Jun 6, 2024 - Health

Food insecurity across America, mapped

Map showing change in number of individuals experiencing food insecurity from 2021 to 2022 by U.S. state. Nationally, the number of such individuals increased by 30.5%. North Dakota had the highest increase, at 56.8%, while D.C. had the lowest, at 7.5%.
Data: Feeding America; Map: Alice Feng/Axios

Food insecurity is worsening the most drastically in the Midwest, where the number of food-insecure people increased by over 40% in several states from 2021 to 2022, a new report finds.

Why it matters: The national rate of food insecurity is about 13% across all counties — but some areas are struggling with hunger to a much more severe degree.

Driving the news: The data comes by way of Feeding America, a nationwide network of food banks, which issues an annual "Map the Meal Gap" report.

  • North Dakota (+56.8%), South Dakota (+45.6%) and Iowa (+44.6%) saw the biggest increases in the number of food-insecure people from 2021 to 2022.
  • Washington, D.C. (+7.5%), Hawai'i (+10.1%) and Nevada (+11.5%) saw the lowest.
  • Child food insecurity, meanwhile, also exists in every U.S. county — and is as high as 48% in at least one: East Carroll Parish, Louisiana.

How it works: The report uses the USDA's definition of food insecurity: a "lack of access to enough food for an active, healthy life due to limited financial resources."

  • But Feeding America looks at a combination of factors — like unemployment, poverty, homeownership, income and disability status — to get what it says is a more accurate estimate compared to other assessments.
  • Read more about the group's methodology here.

Zoom in: While the Midwest saw the biggest increases in the examined time period, food insecurity remains a particularly urgent crisis in the South, too.

  • "Eight out of 10 high food insecurity counties are in the South," the report reads, adding that the South "contains 45% of all counties but is home to an estimated 84% of counties with food insecurity rates in the top 10%."

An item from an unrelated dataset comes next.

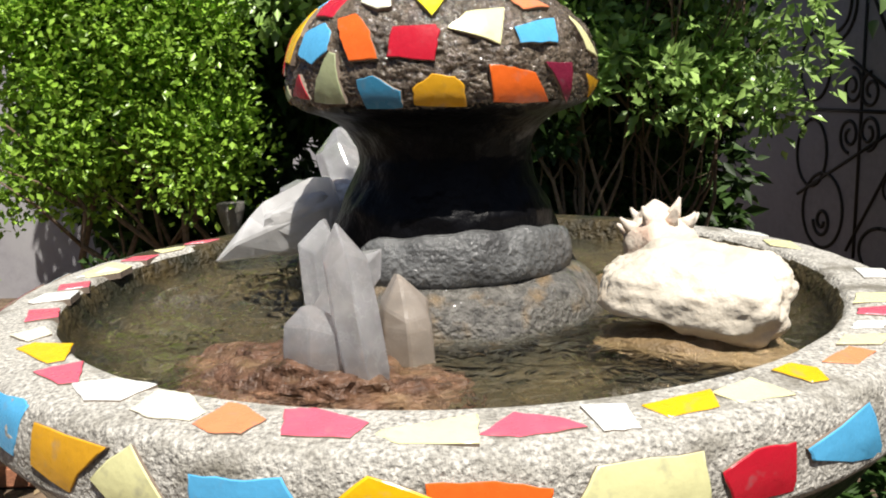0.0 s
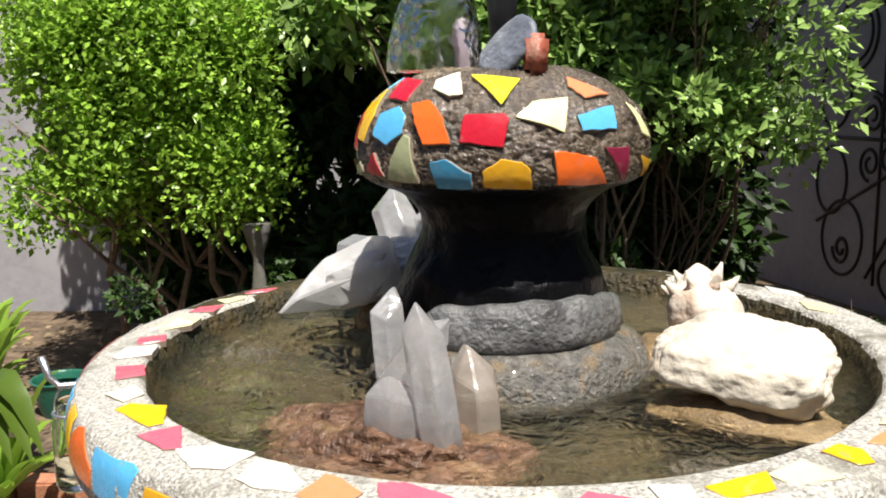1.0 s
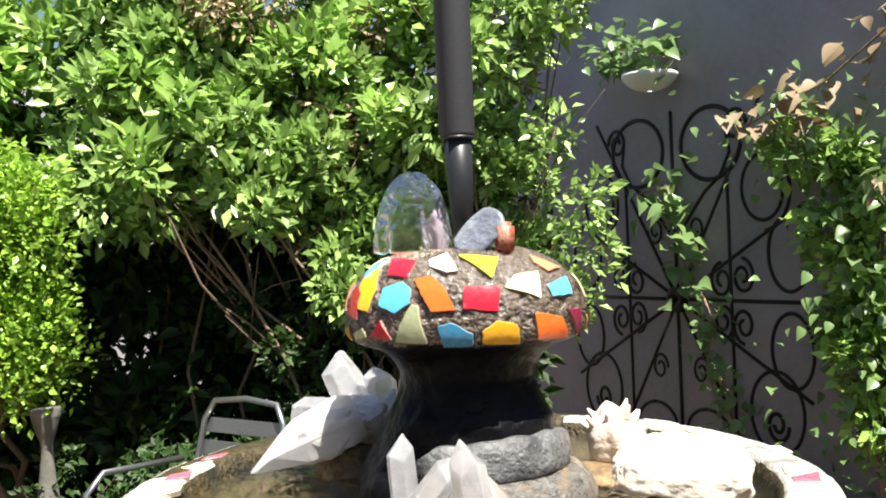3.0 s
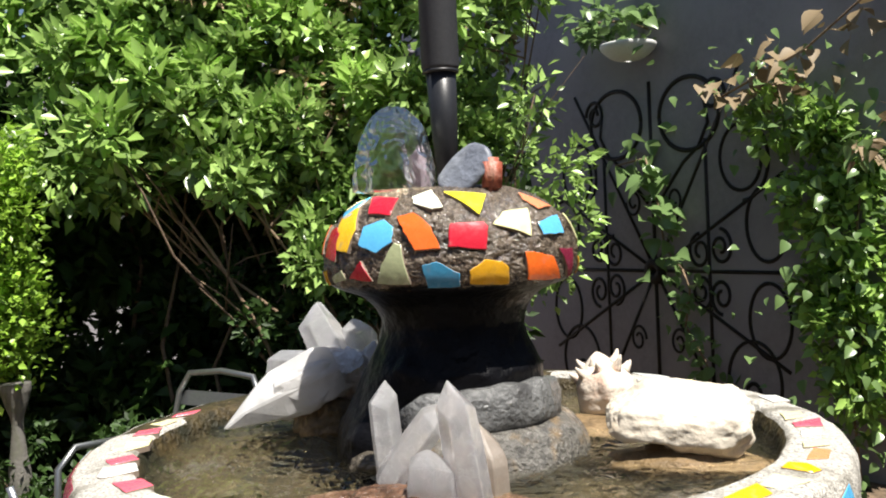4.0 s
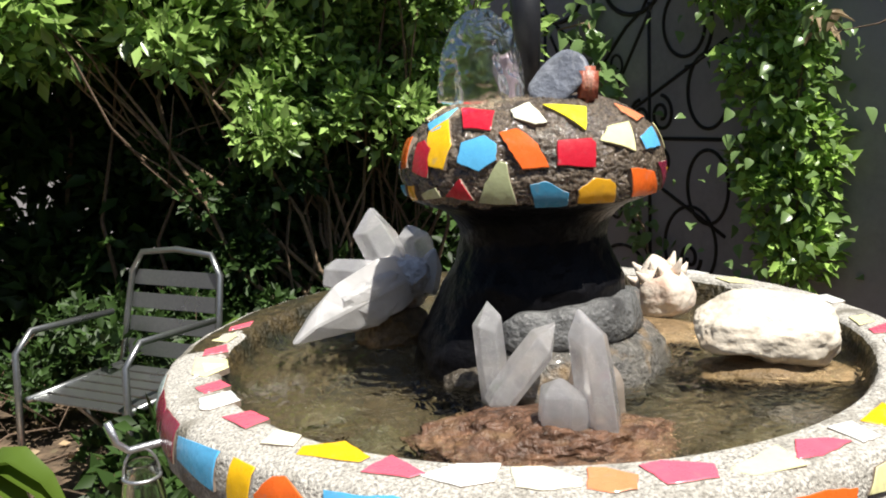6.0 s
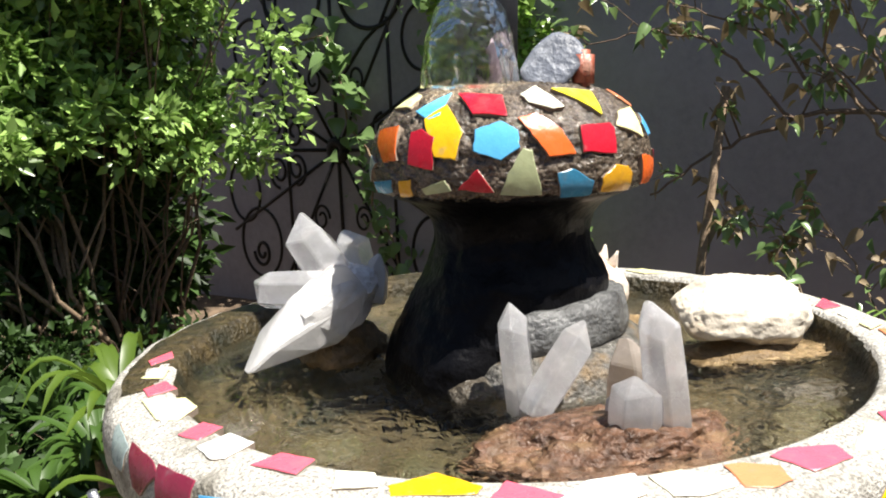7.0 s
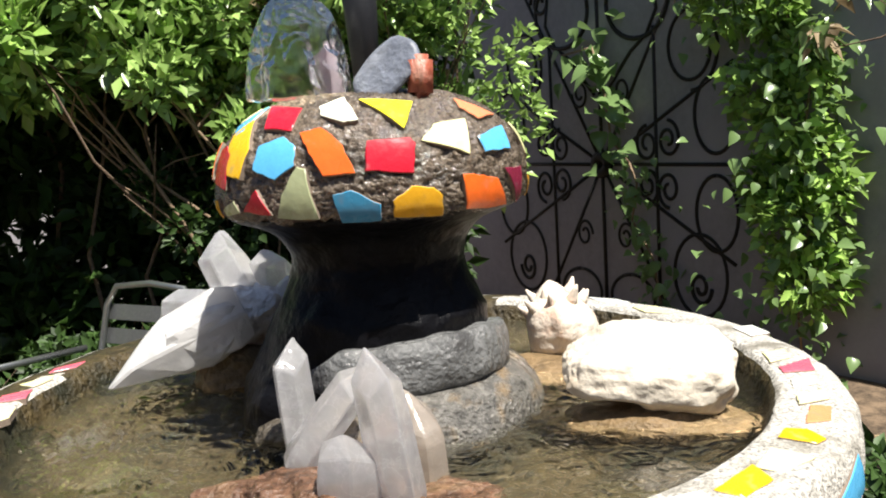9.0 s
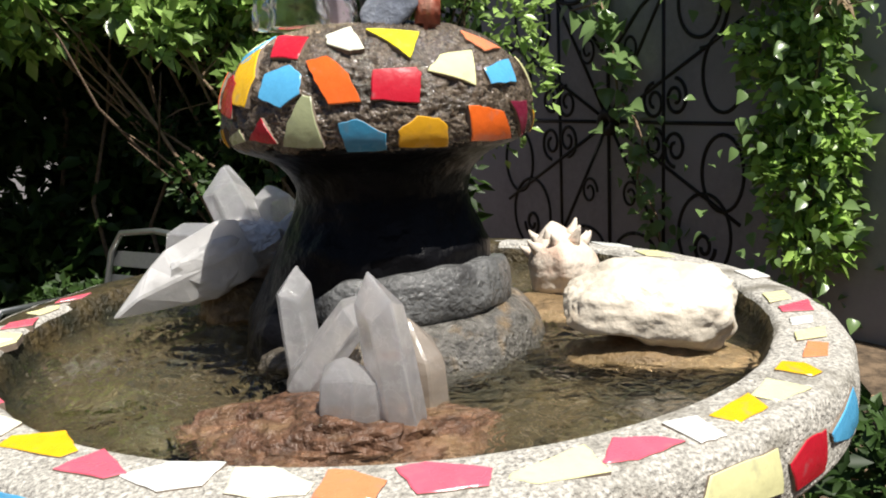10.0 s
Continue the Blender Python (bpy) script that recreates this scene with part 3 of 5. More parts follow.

Follow the money: The national food budget shortfall — that is, the money that food-insecure people would need to cover just the cost of their food — hit a record high of $33.1 billion in 2022, up 43% from 2021.

  • After adjusting for inflation, that rate increased nearly 10% — which "suggests that rising prices, especially food prices, likely contributed to the increase in this resource gap," per the report.

Caveat: The period analyzed here was marked by the height of the COVID-19 pandemic.

  • The pandemic itself, as well as government responses to it (like stimulus payments and increased child tax credits), likely affected food insecurity in ways that won't be captured until future reports.

The bottom line: "The insights from this year's study confirm what we hear from people facing hunger: Elevated food prices and the hard choice between other household expenses like electricity, child care or medical bills is making hunger in America worse," Linda Nageotte, Feeding America president and chief operating officer, said in a statement.